HAHA! NOPE. I was under a serious invasion, and they are GONE, GONE, GONE!
Write this one down in your HOME book, and if you don't have one, you should get one. Mine is a fabric covered (AH!) journal filled with all kinds of USEFUL information. The front is reserved for my best GO-TO hand written recipes. The back is filled with info regarding the house, and such.
For instance, when the septic was pumped out last. How much paint it took to cover each room. When the refrigerator was last purchased. When we ALL received our last tetnus shot, and the pups, their rabies shots. When the roof was replaced. How to de-skunk a dog (VERY useful information, my neighbors always seem to need). And the kicker, how to size for a bra! Hey, three growing girls over the years! No muffin tops here!
In summary, (because I know we have English professors amongst us), this ant remedy REALLY works, and it is VERY inexpensive.
If you don't have a house journal, GET ONE. And write the remedy down in the back, and start your own HOUSE journal!
Not an ant in sight, in 48 hours!.....
And the picture of the ants made my skin crawl and I pulled my feet up from the floor...

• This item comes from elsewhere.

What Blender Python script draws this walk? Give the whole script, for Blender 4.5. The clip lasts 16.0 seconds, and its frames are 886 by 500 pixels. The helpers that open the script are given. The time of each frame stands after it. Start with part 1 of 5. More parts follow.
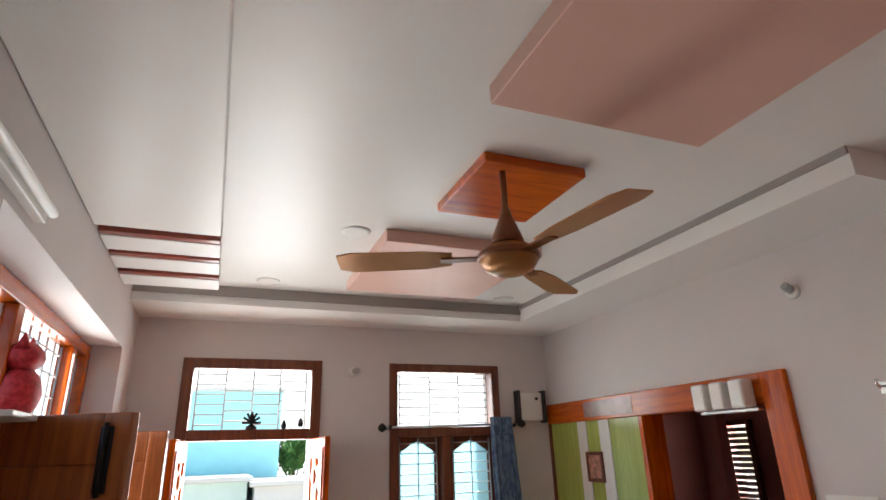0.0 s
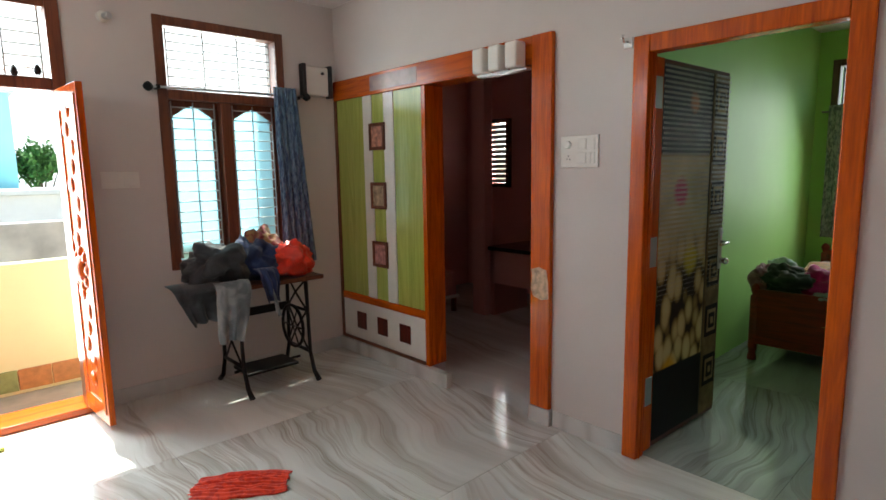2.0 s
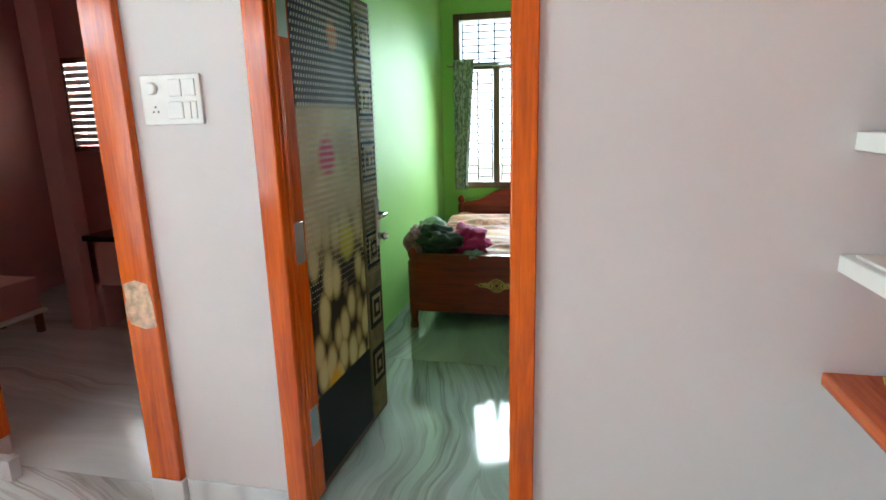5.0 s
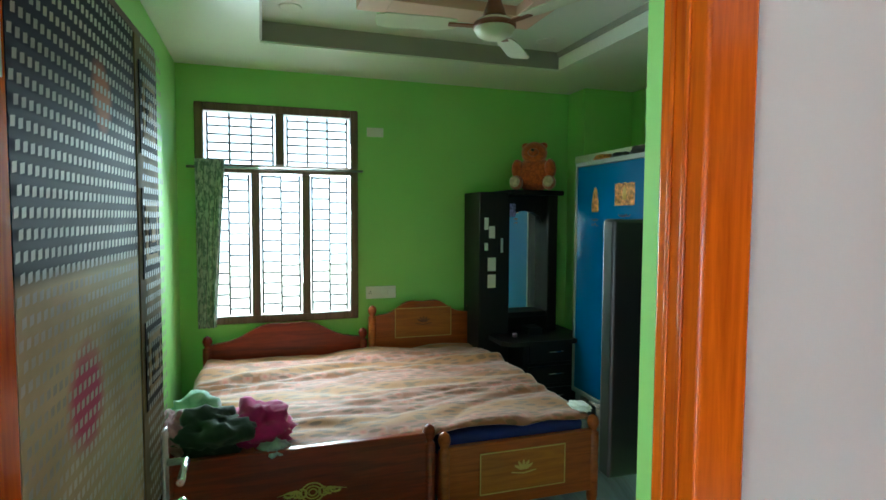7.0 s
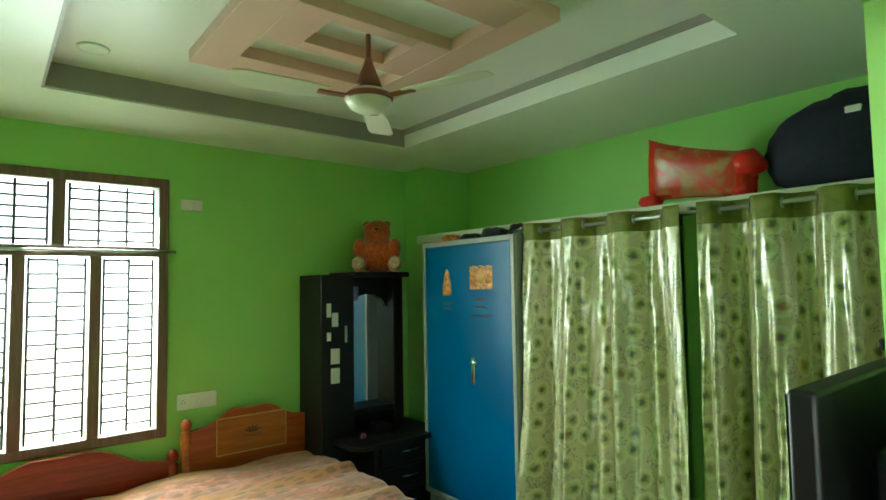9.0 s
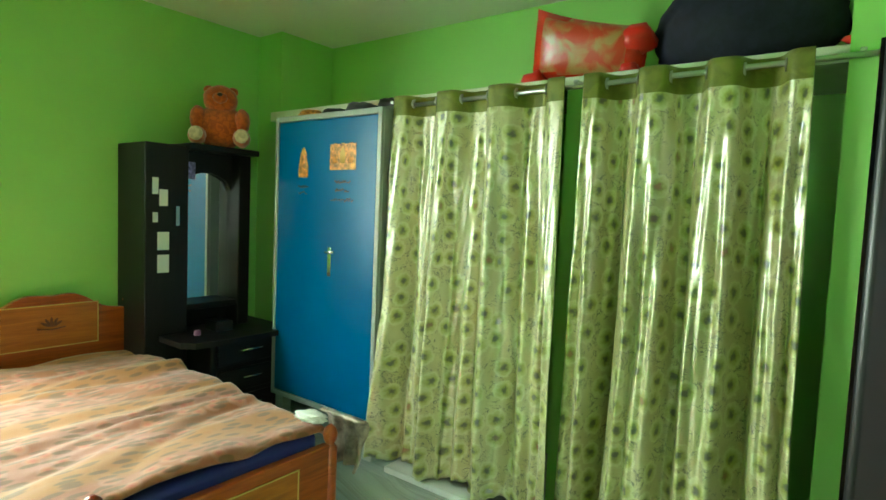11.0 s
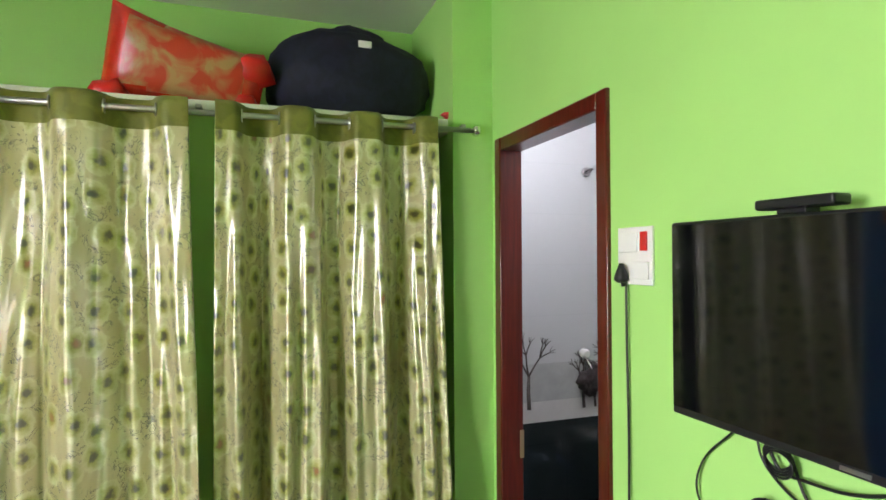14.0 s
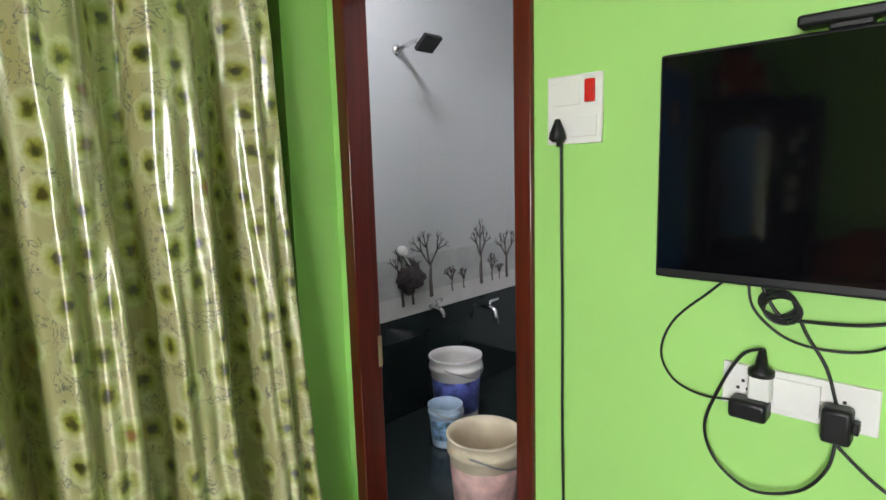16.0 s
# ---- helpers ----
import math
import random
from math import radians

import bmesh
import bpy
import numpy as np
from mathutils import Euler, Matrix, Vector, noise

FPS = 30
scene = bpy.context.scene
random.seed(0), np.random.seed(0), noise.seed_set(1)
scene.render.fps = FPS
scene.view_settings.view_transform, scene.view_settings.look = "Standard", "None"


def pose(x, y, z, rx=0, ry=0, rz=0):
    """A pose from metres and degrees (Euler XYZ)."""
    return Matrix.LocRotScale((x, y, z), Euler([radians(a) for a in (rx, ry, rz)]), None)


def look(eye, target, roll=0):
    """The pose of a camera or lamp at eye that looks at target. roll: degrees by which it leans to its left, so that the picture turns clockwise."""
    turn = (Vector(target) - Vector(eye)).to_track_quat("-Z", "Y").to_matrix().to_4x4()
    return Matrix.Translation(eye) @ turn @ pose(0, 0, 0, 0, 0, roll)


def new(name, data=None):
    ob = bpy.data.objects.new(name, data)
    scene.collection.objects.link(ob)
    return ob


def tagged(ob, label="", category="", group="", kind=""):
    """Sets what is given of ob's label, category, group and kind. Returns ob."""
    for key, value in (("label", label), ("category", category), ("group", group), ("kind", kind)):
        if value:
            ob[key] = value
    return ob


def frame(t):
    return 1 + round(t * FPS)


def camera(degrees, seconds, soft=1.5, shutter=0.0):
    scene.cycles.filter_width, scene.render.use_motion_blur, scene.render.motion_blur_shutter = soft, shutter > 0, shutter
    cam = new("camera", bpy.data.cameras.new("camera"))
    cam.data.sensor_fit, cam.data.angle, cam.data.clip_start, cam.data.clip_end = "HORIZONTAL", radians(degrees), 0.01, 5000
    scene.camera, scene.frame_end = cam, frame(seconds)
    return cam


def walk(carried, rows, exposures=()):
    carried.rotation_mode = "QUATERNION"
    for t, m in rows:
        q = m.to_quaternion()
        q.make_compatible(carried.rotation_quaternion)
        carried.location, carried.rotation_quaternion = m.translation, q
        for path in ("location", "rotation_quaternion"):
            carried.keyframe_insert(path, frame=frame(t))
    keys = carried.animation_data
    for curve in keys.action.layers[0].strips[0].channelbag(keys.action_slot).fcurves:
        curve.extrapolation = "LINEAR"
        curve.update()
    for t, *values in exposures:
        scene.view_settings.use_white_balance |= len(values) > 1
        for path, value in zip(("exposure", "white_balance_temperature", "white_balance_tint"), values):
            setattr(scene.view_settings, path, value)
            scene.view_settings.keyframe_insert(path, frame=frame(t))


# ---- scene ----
cam = camera(76.7, 16.0, soft=1.6)
PATH = [
    (0, (0.751, 0.012, 1.891), (1.452, 1.76, 2.564), -1.8),
    (0.5, (0.633, 0.033, 1.81), (1.408, 1.829, 2.227), -1.9),
    (1, (0.716, 0.01, 1.694), (1.524, 1.836, 1.807), -0.5),
    (1.5, (0.711, 0.057, 1.573), (1.746, 1.767, 1.502), -0.0),
    (2, (0.739, 0.098, 1.487), (2.082, 1.553, 1.208), -0.9),
    (2.5, (0.822, 0.099, 1.469), (2.437, 1.199, 1.039), -1.4),
    (3, (0.902, 0.082, 1.436), (2.658, 0.867, 0.89), -1.6),
    (3.2, (0.939, 0.096, 1.424), (2.724, 0.805, 0.869), -1.8),
    (5.3, (1.849, 0.66, 1.496), (3.789, 0.965, 1.115), -0.9),
    (5.5, (2.051, 0.797, 1.48), (4.016, 0.987, 1.156), -0.7),
    (6, (2.267, 0.951, 1.511), (4.248, 0.88, 1.249), -0.7),
    (6.5, (2.481, 1.096, 1.529), (4.445, 0.76, 1.359), -0.3),
    (7, (2.722, 1.166, 1.629), (4.621, 0.549, 1.513), 0.3),
    (7.5, (2.936, 1.2, 1.681), (4.757, 0.374, 1.674), -0.1),
    (8, (3.086, 1.338, 1.725), (4.77, 0.275, 1.781), -0.6),
    (8.2, (3.124, 1.347, 1.764), (4.757, 0.216, 1.841), -0.9),
    (10.3, (3.529, 1.274, 1.661), (4.982, -0.099, 1.73), 1.1),
    (10.5, (3.549, 1.237, 1.579), (4.969, -0.17, 1.606), 1.9),
    (11, (3.549, 1.069, 1.497), (4.747, -0.527, 1.36), 2.4),
    (11.5, (3.72, 1.005, 1.485), (4.53, -0.787, 1.16), 0.5),
    (12, (3.795, 1.02, 1.345), (4.18, -0.9, 0.955), 2.0),
    (12.5, (3.849, 0.903, 1.332), (4.0, -1.069, 1.034), 3.4),
    (13, (4.116, 0.949, 1.443), (4.022, -1.04, 1.247), 2.9),
    (13.5, (4.344, 0.977, 1.556), (3.97, -0.987, 1.548), 1.2),
    (14, (4.483, 0.89, 1.553), (3.828, -0.999, 1.575), -0.3),
    (14.5, (4.612, 0.845, 1.495), (3.634, -0.898, 1.412), -0.6),
    (15, (4.756, 0.756, 1.411), (3.577, -0.85, 1.236), 0.3),
    (15.5, (4.721, 0.564, 1.388), (3.418, -0.932, 1.136), -0.1),
    (16, (4.682, 0.294, 1.421), (3.246, -1.068, 1.131), -1.6),
]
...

Thanks, Sue! We've been having quite a problem here in CT as well. I'm thinking with all the rain in the past two months, they're just trying to find a way to avoid drowning! :icon_rolleyes:
A couple of years ago I got some liquid ant repellant at Ocean State Job Lots; it comes in a small (1" x 2.5") plastic tray that you open and leave on the window sill or under the baseboard or wherever, and it really worked great. All the ants were gone in about 48 hours and they did not come back at all for the rest of the year. Of course, now that we're infested again, I can't remember the name of it. So I'm going to try your remedy instead! :icon_happy:
Earwig control A key element of an earwig management program is trapping. Place numerous traps throughout the yard, hiding the traps near shrubbery and ground cover plantings or against fences. A low-sided can, such as a cat food or tuna fish can, with 1/2 inch of oil in the bottom makes an excellent trap. Fish oil such as tuna fish oil is very attractive to earwigs, or vegetable oil with a drop of bacon grease can be used. These traps are most effective if sunk into the ground so the top of the can is at soil level. Dump captured earwigs and refill cans with oil.
Other common types of traps are a rolled-up newspaper, corrugated cardboard, bamboo tubes, or a short piece of hose. Place these traps on the soil near plants just before dark and shake accumulated earwigs out into a pail of soapy water in the morning. Earwigs can also be dropped into a sturdy plastic bag and crushed. Continue these procedures every day until you are no longer catching earwigs.
Baby powder in the windowsills and door jambs works too. They won't cross it because of the little fine hairs on their legs.
It really does work! I haven't seen an ant in days, and I swear, the colony was eradicated in 24 hours.
We are being invaded by a billion grasshoppers outside. You can't walk without a hundred of them jumping on you. Got any remedies for that?